Nesta sexta-feira, Milei designou como novo chefe do Gabinete de Ministros seu porta-voz, Manuel Adorni, e planeja mais mudanças em sua equipe como parte do relançamento de sua gestão após o triunfo nas eleições de meio de mandato.
O presidente argentino ampliará sua bancada no Congresso a partir de dezembro, mas não terá maiorias, logo terá de buscar apoio dos governadores e de outros partidos para avançar em seu plano de reformas. A partir de 10 de dezembro, o governo do Libertad Avanza terá 93 das 257 cadeiras na Câmara dos Deputados (antes tinha 37) e 19 das 72 no Senado (antes tinha 6).

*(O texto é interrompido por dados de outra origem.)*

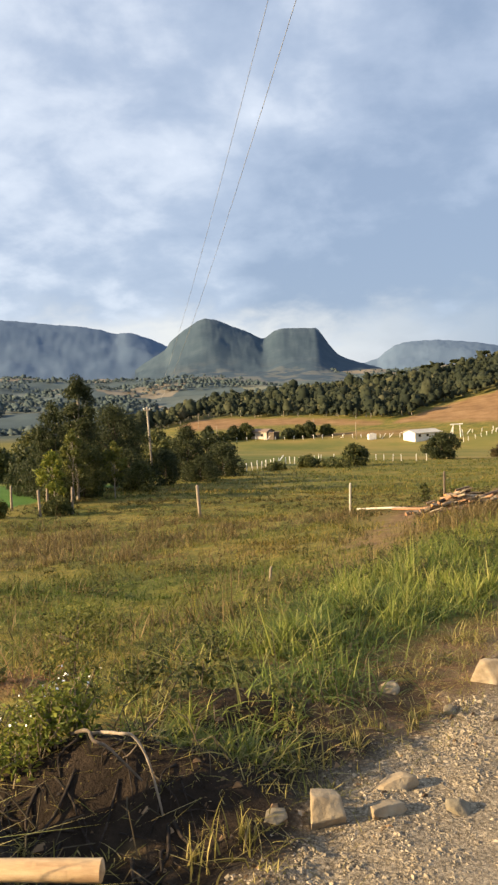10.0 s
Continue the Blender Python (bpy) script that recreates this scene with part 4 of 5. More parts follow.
def stump(x, y, height, r, lean, label, mat, seed, top_mat=None):
    """A broken stump: flaring foot, split and splintered top, torn wood on one side."""
    q = random.Random(seed)
    sides, rings = 18, 9
    verts, faces = [], []
    for n in range(rings):
        t = n / (rings - 1)
        for k in range(sides):
            a = math.tau * k / sides
            flare = 1 + 0.8 * (1 - t) ** 4 * (1 + 0.5 * math.sin(a * 3 + seed))
            rad = r * flare * (0.95 - 0.2 * t) * (1 + q.uniform(-0.08, 0.08))
            top = height * (1 + 0.16 * math.cos(a - 2.2) + q.uniform(-0.09, 0.09)) if t > 0.8 else height
            verts.append((math.cos(a) * rad + lean * t * height, math.sin(a) * rad, -0.1 + (top + 0.1) * t))
    for n in range(rings - 1):
        for k in range(sides):
            a, b = n * sides + k, n * sides + (k + 1) % sides
            faces.append([a, b, b + sides, a + sides])
    root = tagged(part("tree_stump", mesh_of("tree_stump", verts, faces, True), mat, at=spot(x, y)), label, "tree stump")
    ring = np.array(verts[-sides:])
    inner = ring * 0.9 + ring.mean(0) * 0.1 - np.array([0, 0, 0.03])
    mid = ring.mean(0) - np.array([0, 0, 0.10])
    part("torn_top", mesh_of("torn_top", np.concatenate([ring, inner, [mid]]), [[k, (k + 1) % sides, sides + (k + 1) % sides, sides + k] for k in range(sides)] + [[sides + k, sides + (k + 1) % sides, 2 * sides] for k in range(sides)]), top_mat or cut_end, root, "splintered heartwood")
    if top_mat is torn_wood:
        centre = np.array([[lean * (n / (rings - 1)) * height, 0, 0] for n in range(rings)])
        rows = [k for k in range(sides) if 2.9 < math.tau * k / sides < 4.3]
        face = np.array([np.array(verts[n * sides + k]) + (np.array(verts[n * sides + k]) - centre[n]) * np.array([1, 1, 0]) * (0.05 + 0.05 * q.random()) for n in range(2, rings) for k in rows])
        m = len(rows)
        part("torn_face", mesh_of("torn_face", face, [[i * m + j, i * m + j + 1, (i + 1) * m + j + 1, (i + 1) * m + j] for i in range(rings - 3) for j in range(m - 1)]), torn_wood, root, "strip torn bare of bark")
    return root


stump(1.97, 11.40, 0.47, 0.13, -0.24, "broken dark stump with torn tan heartwood", bark_dark, 3, torn_wood)
tangle = random.Random(77)
pieces = []
for k in range(60):
    cx, cy = tangle.uniform(1.7, 2.8), tangle.uniform(11.2, 12.1)
    a, l = tangle.gauss(-1.5, 0.7), tangle.uniform(0.12, 0.40)
    pts = [on_ground(cx + math.cos(a) * l * t + tangle.uniform(-0.04, 0.04), cy + math.sin(a) * l * t + tangle.uniform(-0.03, 0.03), 0.002 + 0.02 * math.sin(3.1 * t)) for t in (0, 0.35, 0.7, 1)]
    q = tangle.choice((0.003, 0.004, 0.006, 0.009))
    pts = smooth_line(pts, 3)
    pieces.append(tube(pts, [q * (1.1 - 0.7 * n / len(pts)) for n in range(len(pts))], 6, 0.15, k))
tagged(part("root_tangle", mesh_of("root_tangle", *joined(pieces), True), bark_dark), "dark tangle of torn roots behind the stump", "roots", kind="stuff")
for k, (pts, r0) in enumerate((
    ([(2.14, 12.05, -0.50), (2.30, 11.84, -0.385), (2.36, 11.74, -0.385), (2.427, 11.72, -0.404), (2.512, 11.72, -0.489), (2.578, 11.72, -0.56)], 0.0095),
    ([(2.26, 12.02, -0.48), (2.40, 11.80, -0.375), (2.493, 11.7, -0.335), (2.553, 11.7, -0.347), (2.612, 11.7, -0.451), (2.648, 11.7, -0.603), (2.679, 11.7, -0.77)], 0.0085),
    ([(2.42, 11.92, -0.56), (2.492, 11.86, -0.501), (2.582, 11.85, -0.386), (2.681, 11.85, -0.272)], 0.0045),
)):
    pts = smooth_line(pts)
    tagged(part("root_branch", mesh_of("root_branch", *tube(pts, [r0 * (1.05 - 0.55 * n / len(pts)) * (1 + 0.12 * math.sin(n * 1.9)) for n in range(len(pts))], 7, 0.12, k), True), (bark, grey_wood, bark)[k]), "thin bleached curved root standing out of the soil", "root", "bleached roots")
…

Diante do cenário, o presidente convocou governadores e forças políticas ao diálogo. Seu primeiro objetivo é trabalhar na Reforma Tributária. A intenção de Milei é gerar uma expansão do setor privado e, assim, avançar para a reforma na questão trabalhista.

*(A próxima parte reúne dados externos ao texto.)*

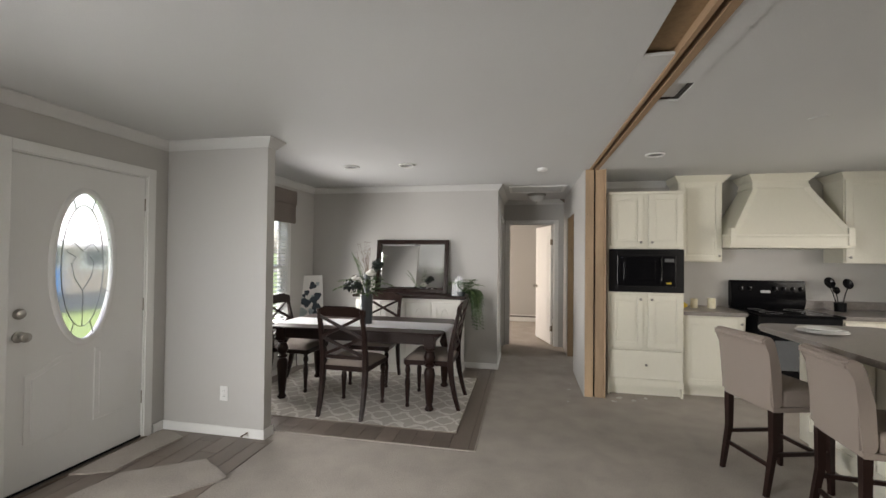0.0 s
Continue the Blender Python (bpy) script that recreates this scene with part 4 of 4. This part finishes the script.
def leaning_mirror():
    root = thing("framed_mirror", "rectangular mirror in dark wood frame propped against the wall", "mirror", pose(-2.30, 5.522, 0.986, -7))
    w, h, f = 0.505, 0.72, 0.056
    for n, a, b, c, d in (("stile", -w, -w + f, 0, h), ("stile", w - f, w, 0, h), ("rail", -w + f, w - f, 0, f), ("rail", -w + f, w - f, h - f, h)):
        part(n, bevelled(a, b, -0.014, 0.022, c, d, 0.006), MAHOG, root)
    part("backing", boxes((-w + 0.02, w - 0.02, 0.012, 0.018, 0.02, h - 0.02)), BLACKM, root)
    bm = bmesh.new()
    a, c = w - f, h / 2 - f
    m = pose(0, 0.010, h / 2, 90)
    out = [bm.verts.new(m @ Vector((x, y, 0.0))) for x, y in ((-a, -c), (a, -c), (a, c), (-a, c))]
    e = 0.024
    inn = [bm.verts.new(m @ Vector((x, y, 0.0035))) for x, y in ((-a + e, -c + e), (a - e, -c + e), (a - e, c - e), (-a + e, c - e))]
    bm.faces.new(inn)
    for i in range(4):
        bm.faces.new((out[i], out[(i + 1) % 4], inn[(i + 1) % 4], inn[i]))
    part("glass", bm, MIRROR, root, "bevelled mirror glass")


def buffet_things():
    rnd = random.Random(5)
    root = thing("twig_vase", "slim dark vase holding dry budded twigs", "vase", pose(-2.87, 5.40, 0.986))
    bm = bmesh.new()
    prof = [(0.0, 0.0)] + [(0.046 + 0.0006 * math.sin(i * math.pi / 2), 0.265 * i / 36) for i in range(37)] + [(0.040, 0.265), (0.038, 0.18), (0.0, 0.18)]
    lathe(bm, prof, seg=22, cap=False)
    part("vase", bm, VASE, root, "", True)
    bm = bmesh.new()
    for i in range(15):
        a, l = rnd.uniform(0, 6.28), rnd.uniform(0.28, 0.48)
        sp = rnd.uniform(0.03, 0.17)
        pts = [Vector((0.02 * math.cos(a), 0.02 * math.sin(a), 0.19))]
        for f in np.linspace(0.3, 1, 4):
            pts.append(Vector((sp * f * math.cos(a) + rnd.uniform(-0.012, 0.012), sp * f * math.sin(a) * 0.6, 0.20 + l * f)))
        tube(bm, pts, [0.0024, 0.0022, 0.0018, 0.0014, 0.0009], 5)
        for p in pts[2:]:
            for _ in range(3):
                d = Vector((rnd.gauss(0, 1), rnd.gauss(0, 1), rnd.uniform(0.3, 1.2))).normalized()
                leaf(bm, p + d * 0.004, d, 0.020, 0.008, rnd)
                tube(bm, [p, p + d * 0.03], 0.0009, 4)
    part("twigs", bm, TWIG, root, "dry brown budded twigs")
    root = thing("metal_sculpture", "polished silver sculpture of upright pointed fins", "ornament", pose(-1.635, 5.33, 0.986))
    for x, h, t in ((-0.045, 0.16, -2), (-0.015, 0.21, -1), (0.016, 0.265, 0), (0.047, 0.245, 1)):
        bm = bmesh.new()
        rows = []
        for f in np.linspace(0, 1, 9):
            r = 0.0135 * (1 - 0.55 * f ** 6) + 0.001
            rows.append((x + 0.02 * f * math.sin(radians(t) * 6) , 0, h * f, r, r * 0.6))
        loft(bm, rows)
        bmesh.ops.bevel(bm, geom=bm.edges[:], offset=0.004, segments=2, affect="EDGES")
        part("fin", bm, SILVER, root, "", True)
    part("base", bevelled(-0.075, 0.075, -0.035, 0.035, 0, 0.012, 0.004), SILVER, root)
    root = thing("fern_garland", "green artificial fern trailing off the buffet end", "plant", pose(-1.58, 5.36, 0.986))
    for k in range(28):
        bm = bmesh.new()
        a = rnd.uniform(-0.9, 0.9)
        l = rnd.uniform(0.22, 0.42)
        drop = rnd.uniform(0.22, 0.60) if k > 5 else rnd.uniform(-0.10, 0.04)
        pts = []
        for f in np.linspace(0, 1, 8):
            out = 0.085 + l * 0.50 * math.sin(f * math.pi / 2)
            if k <= 5:
                out = l * 0.8 * f
            pts.append((out * math.cos(a) * (1 if k > 5 else rnd.choice((-0.6, 0.8, 1))), -0.05 + out * math.sin(a) * 0.5, 0.035 + 0.13 * math.sin(f * math.pi * 0.6) - drop * f * f))
        frond(bm, pts, 0.075, rnd, 26)
        part("frond", bm, LEAFL if k % 3 == 0 else LEAF, root)
    bm = bmesh.new()
    lathe(bm, [(0, 0), (0.045, 0), (0.055, 0.04), (0.05, 0.055), (0, 0.05)], seg=16, cap=False)
    bmesh.ops.translate(bm, vec=(0.0, -0.03, 0), verts=bm.verts[:])
    part("pot", bm, VASE, root, "small dark pot", True)


def canvas_print():
    root = thing("canvas_print", "pale canvas print of dark blue-grey flowers leaning in the corner", "painting", pose(-3.635, 5.34, 0.006, -8, 0, 44))
    w, h = 0.185, 1.20
    part("canvas", bevelled(-w, w, 0, 0.035, 0, h, 0.003), PLATE, root)
    # black strip painted in for the shade between canvas and wall
    part("edge", boxes((-w - 0.010, -w - 0.001, -0.002, 0.036, 0, h)), BLACKM, root, "dark strip for the shade beside the canvas")
    rnd = random.Random(2)
    blob = mat("ink_blue_print", (0.035, 0.05, 0.065), 0.7, 0, 20, 0.3)
    pale = mat("pale_teal_print", (0.33, 0.40, 0.41), 0.7, 0, 20, 0.3)
    for k in range(26):
        x, z, r = rnd.uniform(-w + 0.06, w - 0.06), rnd.uniform(0.35, h - 0.08), rnd.uniform(0.022, 0.06)
        bm = bmesh.new()
        pts = []
        for i in range(14):
            a = 2 * math.pi * i / 14
            rr = r * (1 + 0.22 * math.sin(3 * a + k) + 0.1 * rnd.random())
            pts.append((x + rr * math.cos(a), z + rr * 1.1 * math.sin(a)))
        prism(bm, pts, pose(0, -0.0004 - 0.0003 * k / 26, 0, 90), 0.0004)
        part("printed_petal", bm, blob if z > 0.68 and k % 4 else pale, root)


def rug():
    root = thing("area_rug", "beige rug with a cream trellis pattern under the table", "rug")
    bm = boxes((-3.62, -1.355, 3.62, 5.17, 0.0045, 0.0115))
    bmesh.ops.bevel(bm, geom=bm.edges[:], offset=0.003, segments=1, affect="EDGES")
    part("rug_surface", bm, RUG, root)
    part("bound_edge", boxes((-3.63, -1.345, 3.610, 3.6195, 0.0045, 0.0095)), SEATF, root)
    part("bound_edge", boxes((-1.3545, -1.345, 3.62, 5.18, 0.0045, 0.0095)), SEATF, root)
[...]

Milei chegou às eleições com um difícil cenário: forte ajuste de gastos, boatos de desvalorização e de uma corrida cambial, além de uma imagem prejudicada diante de importantes escândalos de corrupção. No entanto, o medo do fiasco e o repúdio ao peronismo falaram mais alto.
O partido ultraliberal de Milei obteve mais de 40% dos votos, acima dos 31,6% das agrupações do peronismo, um histórico partido nacionalista e industrialista. O repúdio ao peronismo “pesou mais” que os escândalos políticos e de corrupção envolvendo o governo, afirmou à agência France-Press o cientista político Carlos Fara.

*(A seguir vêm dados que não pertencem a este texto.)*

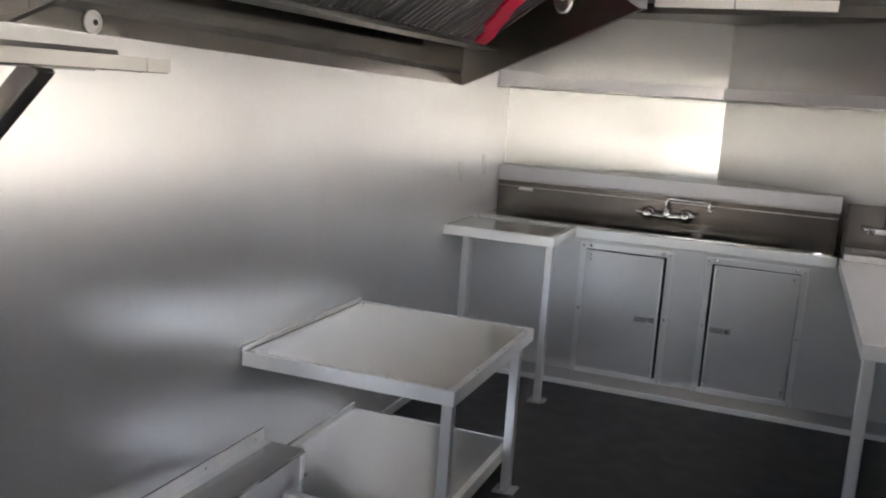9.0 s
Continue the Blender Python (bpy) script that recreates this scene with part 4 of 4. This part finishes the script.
prism(bm, [(9.4, 35.8, 1.0), (12.4, 35.8, 1.0), (10.9, 35.8, 1.7)], (0, 5.4, 0))
solid("barn", bm, BRICKISH, "faded red barn behind the yard", "barn")


def tree(x, y, h, seed, group):
    rng = random.Random(seed)
    t = thing("tree", (x, y, -0.75), "roadside tree with thin spring foliage, haze put in its colour", "tree", group)
    bm = bmesh.new()
    rod(bm, (x, y, -0.75), (x + rng.uniform(-0.3, 0.3), y, h * 0.7), h * 0.022, 8, h * 0.008)
    for _ in range(9):
        z = rng.uniform(0.3, 0.65) * h
        a = rng.uniform(0, 6.28)
        r = rng.uniform(0.12, 0.28) * h
        rod(bm, (x, y, z), (x + r * math.cos(a), y + r * math.sin(a), z + r * 0.8), h * 0.009, 6, h * 0.003)
    part("trunk", bm, BARK, t)
    verts, faces = [], []
    clumps = [(rng.uniform(0, 6.28), rng.random() ** 0.5, rng.uniform(-1, 1), rng.uniform(0.10, 0.2) * h) for _ in range(26)]
    for n in range(3900):
        a, f, u, size = clumps[n % 26]
        rad = h * 0.48 * f * math.sqrt(1 - 0.75 * u * u)
        mid = Vector((x + rad * math.cos(a), y + rad * math.sin(a), h * 0.5 + u * h * 0.42))
        off = Vector((rng.gauss(0, 1), rng.gauss(0, 1), rng.gauss(0, 0.75))) * size * 0.55
        q = Euler((rng.uniform(0, 6), rng.uniform(0, 6), rng.uniform(0, 6))).to_quaternion()
        s = rng.uniform(0.10, 0.24)
        i = len(verts)
        verts += [mid + off + q @ Vector(p) for p in ((-s, 0, 0), (0, -s * 0.5, 0.05), (s, 0, 0), (0, s * 0.5, 0.05))]
        faces.append((i, i + 1, i + 2, i + 3))
    me = bpy.data.meshes.new("crown")
    me.from_pydata(verts, [], faces)
    me.materials.append(LEAFM)
    cr = new("crown", me)
    cr.parent = t
    cr.matrix_parent_inverse = t.matrix_basis.inverted()


rng = random.Random(4)
for k in range(38):
    ang = radians(5 + k * 2.15 + rng.uniform(-0.6, 0.6))
    d = rng.uniform(54, 80)
    tree(W + d * math.cos(ang), d * math.sin(ang), rng.uniform(6.5, 11.5), 20 + k, "trees")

Dado importante foi a baixa participação eleitoral, de 67,6%, a mais baixa desde 1983 na Argentina, onde o voto é obrigatório.
Retorno dos testes nucleares?
Nesta semana, Donald Trump afirmou que vai retomar os testes nucleares, o que levou a preocupações de uma nova corrida armamentista. Trump surpreendeu o mundo ao anunciar essa iniciativa e justificou a decisão alegando que outros países realizam testes.
No entanto, nenhum país, além da Coreia do Norte, realizou testes de explosivos nucleares nas últimas décadas. A Rússia e a China não realizam esses testes desde 1990 e 1996, respectivamente. A última vez que os EUA realizaram explosões nucleares subterrâneas foi em 1992.
Trump afirmou que os testes americanos começariam “imediatamente”, o que gerou uma reação de reprovação de China e Rússia, que realizou testes recentes com armas de propulsão e capacidade nucleares — o míssil de cruzeiro Burevestnik e o drone submarino Poseidon.